Sunday, December 13, 2020

Crowd Psychologist Gustave Le Bon on This Day in History

 


Today in History: Gustave Le Bon died on this day in 1931. He is best known for his 1895 work The Crowd: A Study of the Popular Mind, which is considered one of the seminal works of crowd psychology. This book became very influential, though he was ignored in his lifetime because he was critical of democracy and socialism. He wrote, "The Socialists of every school are loathe to admit the importance of intellectual superiority. Their high priest Marx understands by the term work nothing but manual labour, and relegates the spirit of invention, capacity, and direction, which has nevertheless transformed the world, to a second place. This hatred of intelligence on the part of the Socialists is well founded, for it is precisely this intelligence that will prove the eternal obstacle on which all their ideas of equality will shatter themselves."
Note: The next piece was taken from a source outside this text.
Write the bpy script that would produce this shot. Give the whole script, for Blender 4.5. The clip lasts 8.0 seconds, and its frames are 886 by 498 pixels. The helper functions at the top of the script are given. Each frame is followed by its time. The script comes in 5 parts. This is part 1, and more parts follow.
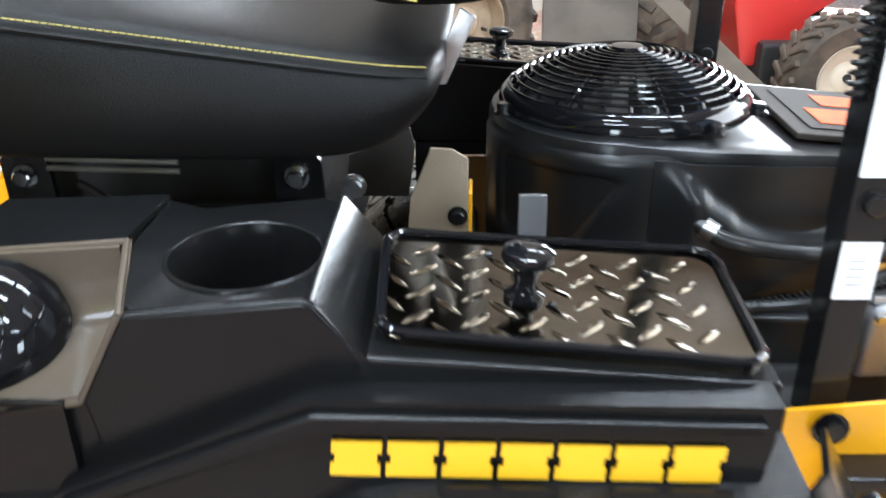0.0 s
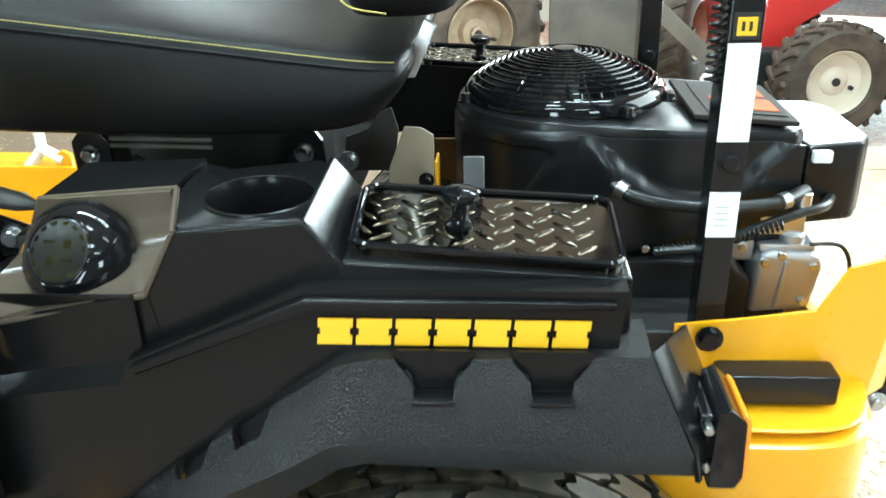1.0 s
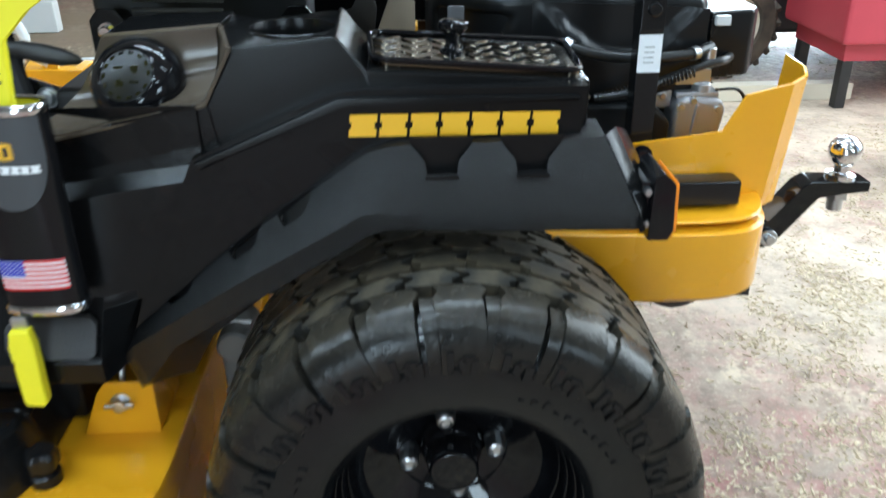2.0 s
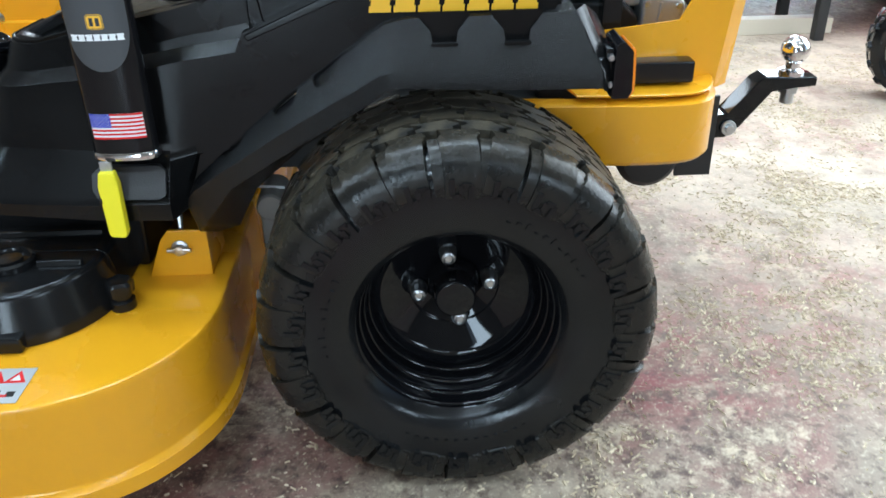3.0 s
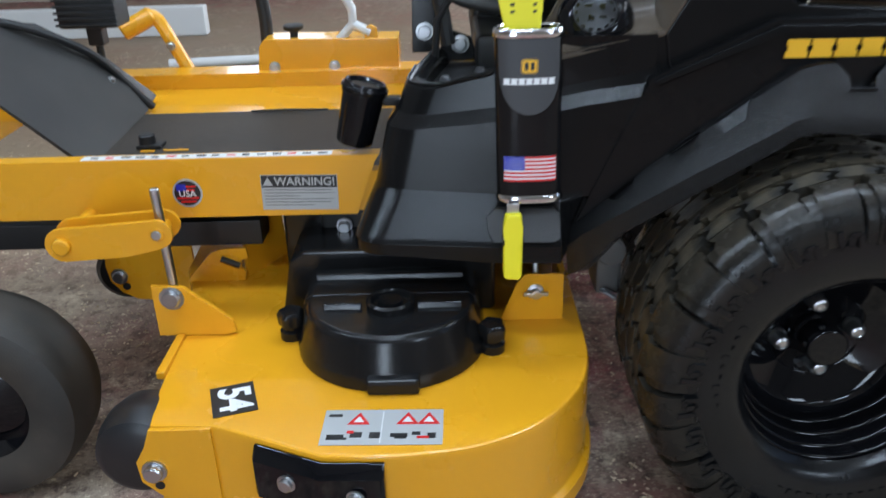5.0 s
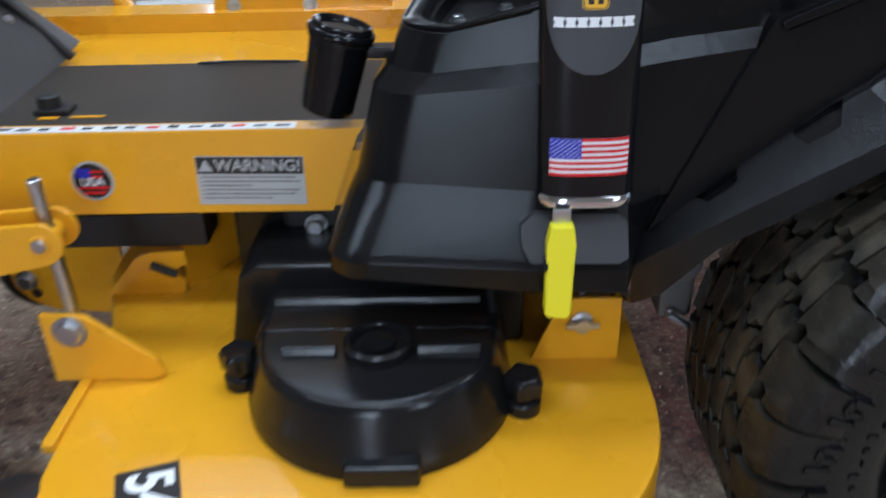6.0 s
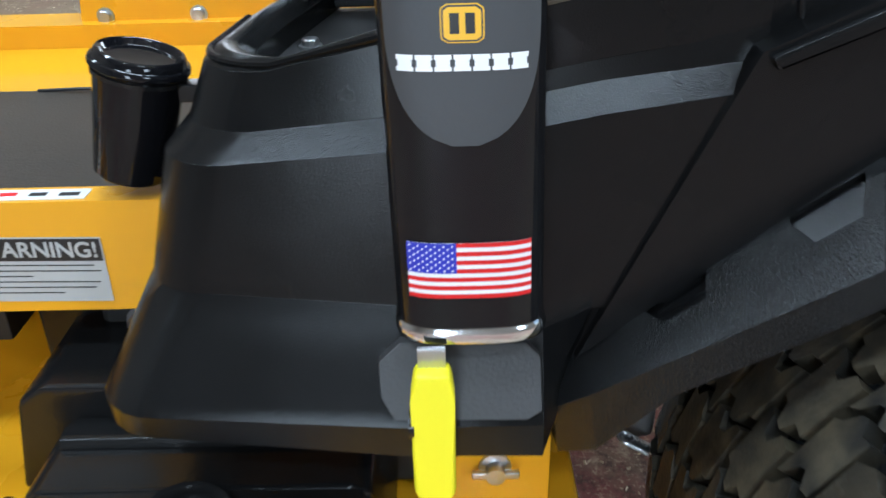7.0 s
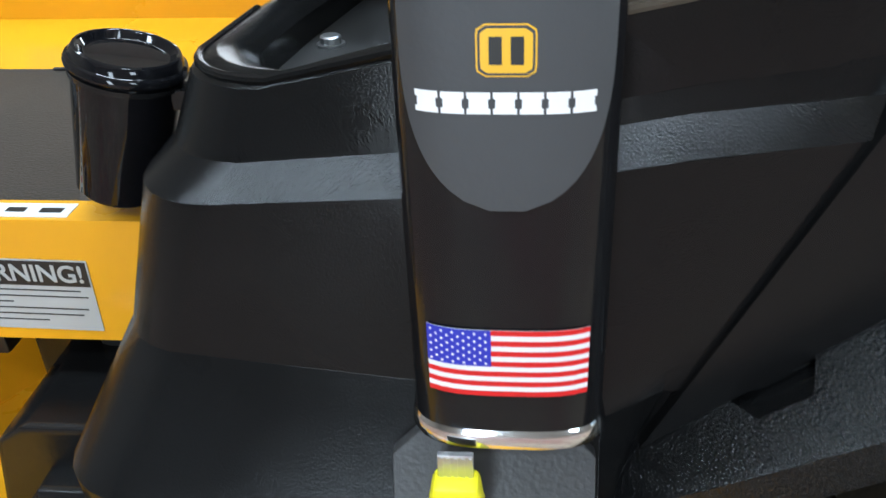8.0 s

Despite this, Adolf Hitler and Benito Mussolini used his book to learn how to incite a mob. 

Gustave le Bon has been reborn this year with the resurgence of civil unrest. His brilliance in understanding mobs is displayed in the following quotes:

"All the civilizations we know have been created and directed by small intellectual aristocracies, never by people in the mass. The power of crowds is only to destroy."

"In crowds it is stupidity and not mother wit that is accumulated."

"The role of the scholar is to destroy chimeras, that of the statesman is to make use of them."

"If atheism spread, it would become a religion as intolerable as the ancient ones."

"One of the most constant characteristics of beliefs is their intolerance. The stronger the belief, the greater its intolerance. Men dominated by a certitude cannot tolerate those who do not accept it."

“Crowds exhibit a docile respect for force, And are but slightly impressed by kindness, Which for them is scarcely other than a form of weakness. Their sympathies have never been bestowed upon easy going masters, but the tyrants who vigorously oppressed them. It is to these latter that they always erect the loftiest statues. It is true that they willingly trample on the despot whom they have stripped of his power, but it is because having lost his power he resumes his place among the feeble who are to be despised because they are not to be feared. The type of hero dear to a crowd will always have the semblance of a Caesar, His insignia attract them, His authority overawes them, and his sword instils them with fear.”

"In a crowd every sentiment and act is contagious, and contagious to such a degree that an individual readily sacrifices his personal interest to the collective interest."

"A chain of logical argumentation is totally incomprehensible to crowds"

"The masses have never thirsted after truth. They turn aside from evidence that is not to their taste."

"The leaders [of crowds] are not gifted with keen foresight, nor could they be, as this quality generally conduces to doubt and inactivity."

"The majority of men, especially among the masses, do not possess clear and reasoned ideas on any subject whatever outside their own speciality."

Of Socialism he wrote: "One nation, at least, will have to suffer . . . for the instruction of the world. It will be one of those practical lessons which alone can enlighten the nations who are amused with the dreams of happiness displayed before their eyes by the priests of the new [socialist] faith."

The Crowd, and Mackay's Extraordinary Popular Delusions and the Madness of Crowds are two of the greatest texts from the 19th century that deal with crowd psychology and the irrational behavior that characterizes large groups of people acting en masse.